§ **STATED EXERCISE**
All lines featuring the string "with" are to be listed.

§ **RECORDED INFORMATION**
#####

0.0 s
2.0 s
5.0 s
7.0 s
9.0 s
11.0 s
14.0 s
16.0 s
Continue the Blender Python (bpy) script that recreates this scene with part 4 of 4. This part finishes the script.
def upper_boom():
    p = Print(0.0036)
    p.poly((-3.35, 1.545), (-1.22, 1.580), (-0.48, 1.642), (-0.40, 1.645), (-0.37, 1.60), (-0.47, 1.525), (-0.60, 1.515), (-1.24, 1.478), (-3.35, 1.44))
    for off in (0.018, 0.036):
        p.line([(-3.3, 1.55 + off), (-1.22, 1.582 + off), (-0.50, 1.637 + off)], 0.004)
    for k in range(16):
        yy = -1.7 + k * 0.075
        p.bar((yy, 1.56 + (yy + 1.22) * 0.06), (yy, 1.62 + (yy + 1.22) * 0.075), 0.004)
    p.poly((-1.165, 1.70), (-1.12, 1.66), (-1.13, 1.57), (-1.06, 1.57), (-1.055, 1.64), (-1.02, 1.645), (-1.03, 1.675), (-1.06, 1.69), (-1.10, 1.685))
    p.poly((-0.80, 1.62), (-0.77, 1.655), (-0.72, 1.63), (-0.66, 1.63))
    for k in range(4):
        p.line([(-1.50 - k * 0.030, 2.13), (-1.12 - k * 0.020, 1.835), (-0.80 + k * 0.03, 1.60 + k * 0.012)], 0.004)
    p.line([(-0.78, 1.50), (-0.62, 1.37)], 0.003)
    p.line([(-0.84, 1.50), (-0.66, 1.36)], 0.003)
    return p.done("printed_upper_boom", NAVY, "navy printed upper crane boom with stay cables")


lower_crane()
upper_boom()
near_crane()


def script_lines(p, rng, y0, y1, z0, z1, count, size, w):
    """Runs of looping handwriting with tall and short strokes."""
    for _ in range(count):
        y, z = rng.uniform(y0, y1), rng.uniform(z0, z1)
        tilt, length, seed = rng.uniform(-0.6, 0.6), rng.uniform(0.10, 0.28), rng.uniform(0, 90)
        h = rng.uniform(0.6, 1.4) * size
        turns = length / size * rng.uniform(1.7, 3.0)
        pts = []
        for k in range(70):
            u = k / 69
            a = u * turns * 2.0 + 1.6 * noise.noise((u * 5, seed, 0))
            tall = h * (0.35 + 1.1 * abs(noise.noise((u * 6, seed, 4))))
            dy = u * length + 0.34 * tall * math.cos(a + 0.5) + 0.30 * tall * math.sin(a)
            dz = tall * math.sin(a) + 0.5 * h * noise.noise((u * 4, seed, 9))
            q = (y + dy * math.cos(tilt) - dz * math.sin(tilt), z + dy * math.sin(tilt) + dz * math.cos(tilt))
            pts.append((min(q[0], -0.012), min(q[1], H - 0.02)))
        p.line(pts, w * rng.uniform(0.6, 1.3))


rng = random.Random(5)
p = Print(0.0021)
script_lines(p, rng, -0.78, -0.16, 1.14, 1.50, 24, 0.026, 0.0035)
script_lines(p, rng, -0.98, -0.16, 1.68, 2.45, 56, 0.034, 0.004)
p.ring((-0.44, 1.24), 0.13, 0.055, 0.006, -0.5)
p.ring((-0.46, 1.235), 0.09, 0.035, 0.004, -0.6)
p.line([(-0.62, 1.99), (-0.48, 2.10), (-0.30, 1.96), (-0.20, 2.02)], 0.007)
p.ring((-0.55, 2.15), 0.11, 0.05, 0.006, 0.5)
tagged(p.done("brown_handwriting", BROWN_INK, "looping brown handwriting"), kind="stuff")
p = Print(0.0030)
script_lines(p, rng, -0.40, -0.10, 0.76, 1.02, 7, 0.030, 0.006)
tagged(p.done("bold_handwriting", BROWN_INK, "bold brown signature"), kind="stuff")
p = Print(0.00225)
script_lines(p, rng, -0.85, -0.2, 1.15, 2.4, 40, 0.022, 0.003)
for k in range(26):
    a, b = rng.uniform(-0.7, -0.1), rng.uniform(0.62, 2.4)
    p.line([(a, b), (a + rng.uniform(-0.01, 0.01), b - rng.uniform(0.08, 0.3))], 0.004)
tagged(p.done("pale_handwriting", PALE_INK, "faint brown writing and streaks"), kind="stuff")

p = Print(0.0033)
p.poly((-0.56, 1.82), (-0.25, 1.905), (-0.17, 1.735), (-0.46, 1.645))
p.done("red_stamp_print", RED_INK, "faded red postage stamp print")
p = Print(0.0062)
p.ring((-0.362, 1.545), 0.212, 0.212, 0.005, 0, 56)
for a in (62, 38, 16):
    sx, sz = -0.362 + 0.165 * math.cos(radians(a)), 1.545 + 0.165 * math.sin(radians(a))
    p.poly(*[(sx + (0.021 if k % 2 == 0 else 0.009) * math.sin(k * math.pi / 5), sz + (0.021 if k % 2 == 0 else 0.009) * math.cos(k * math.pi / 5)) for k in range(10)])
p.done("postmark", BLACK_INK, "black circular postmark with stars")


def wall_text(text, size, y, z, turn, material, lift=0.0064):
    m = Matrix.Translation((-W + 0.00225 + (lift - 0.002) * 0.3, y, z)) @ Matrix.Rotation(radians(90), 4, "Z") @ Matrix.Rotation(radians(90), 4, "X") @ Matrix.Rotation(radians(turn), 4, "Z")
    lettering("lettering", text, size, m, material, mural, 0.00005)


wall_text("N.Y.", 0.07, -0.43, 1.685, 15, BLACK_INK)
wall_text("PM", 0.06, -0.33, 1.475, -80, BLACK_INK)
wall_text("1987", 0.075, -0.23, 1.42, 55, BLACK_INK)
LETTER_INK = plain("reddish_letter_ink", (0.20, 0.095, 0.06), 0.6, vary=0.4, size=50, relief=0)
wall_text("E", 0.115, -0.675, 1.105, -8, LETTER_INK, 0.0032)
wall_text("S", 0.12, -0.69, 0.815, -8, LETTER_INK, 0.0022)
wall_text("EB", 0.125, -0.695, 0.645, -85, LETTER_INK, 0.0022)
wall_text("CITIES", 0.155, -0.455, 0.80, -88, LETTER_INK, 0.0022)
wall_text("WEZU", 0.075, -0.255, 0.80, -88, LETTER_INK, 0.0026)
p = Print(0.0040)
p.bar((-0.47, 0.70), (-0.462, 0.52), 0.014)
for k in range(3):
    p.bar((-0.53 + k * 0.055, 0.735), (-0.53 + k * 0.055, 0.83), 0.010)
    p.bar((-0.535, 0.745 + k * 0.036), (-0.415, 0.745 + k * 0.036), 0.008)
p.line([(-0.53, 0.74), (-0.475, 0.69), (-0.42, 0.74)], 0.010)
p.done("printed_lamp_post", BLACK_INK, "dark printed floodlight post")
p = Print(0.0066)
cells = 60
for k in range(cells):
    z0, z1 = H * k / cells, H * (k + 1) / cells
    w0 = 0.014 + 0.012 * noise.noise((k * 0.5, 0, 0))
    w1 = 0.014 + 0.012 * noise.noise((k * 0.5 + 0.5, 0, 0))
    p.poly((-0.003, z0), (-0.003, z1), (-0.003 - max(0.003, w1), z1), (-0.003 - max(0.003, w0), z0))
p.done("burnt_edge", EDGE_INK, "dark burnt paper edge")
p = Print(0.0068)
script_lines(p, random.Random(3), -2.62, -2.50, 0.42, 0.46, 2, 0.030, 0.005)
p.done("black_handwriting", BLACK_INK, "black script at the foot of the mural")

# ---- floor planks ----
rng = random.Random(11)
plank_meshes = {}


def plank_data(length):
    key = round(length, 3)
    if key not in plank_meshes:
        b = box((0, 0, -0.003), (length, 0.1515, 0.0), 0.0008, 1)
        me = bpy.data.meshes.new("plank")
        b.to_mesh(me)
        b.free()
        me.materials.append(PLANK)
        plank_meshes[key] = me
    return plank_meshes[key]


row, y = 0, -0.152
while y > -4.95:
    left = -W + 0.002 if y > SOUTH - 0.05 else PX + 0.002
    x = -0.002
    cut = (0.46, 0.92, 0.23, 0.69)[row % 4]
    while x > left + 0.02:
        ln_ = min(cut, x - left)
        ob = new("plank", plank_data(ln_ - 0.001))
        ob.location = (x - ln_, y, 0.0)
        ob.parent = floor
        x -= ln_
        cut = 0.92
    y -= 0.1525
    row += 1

#####

§ **SOLUTION TO THE EXERCISE**
Continue the Blender Python (bpy) script that recreates this scene with part 4 of 4. This part finishes the script.
    return p.done("printed_upper_boom", NAVY, "navy printed upper crane boom with stay cables")
    """Runs of looping handwriting with tall and short strokes."""
p.done("postmark", BLACK_INK, "black circular postmark with stars")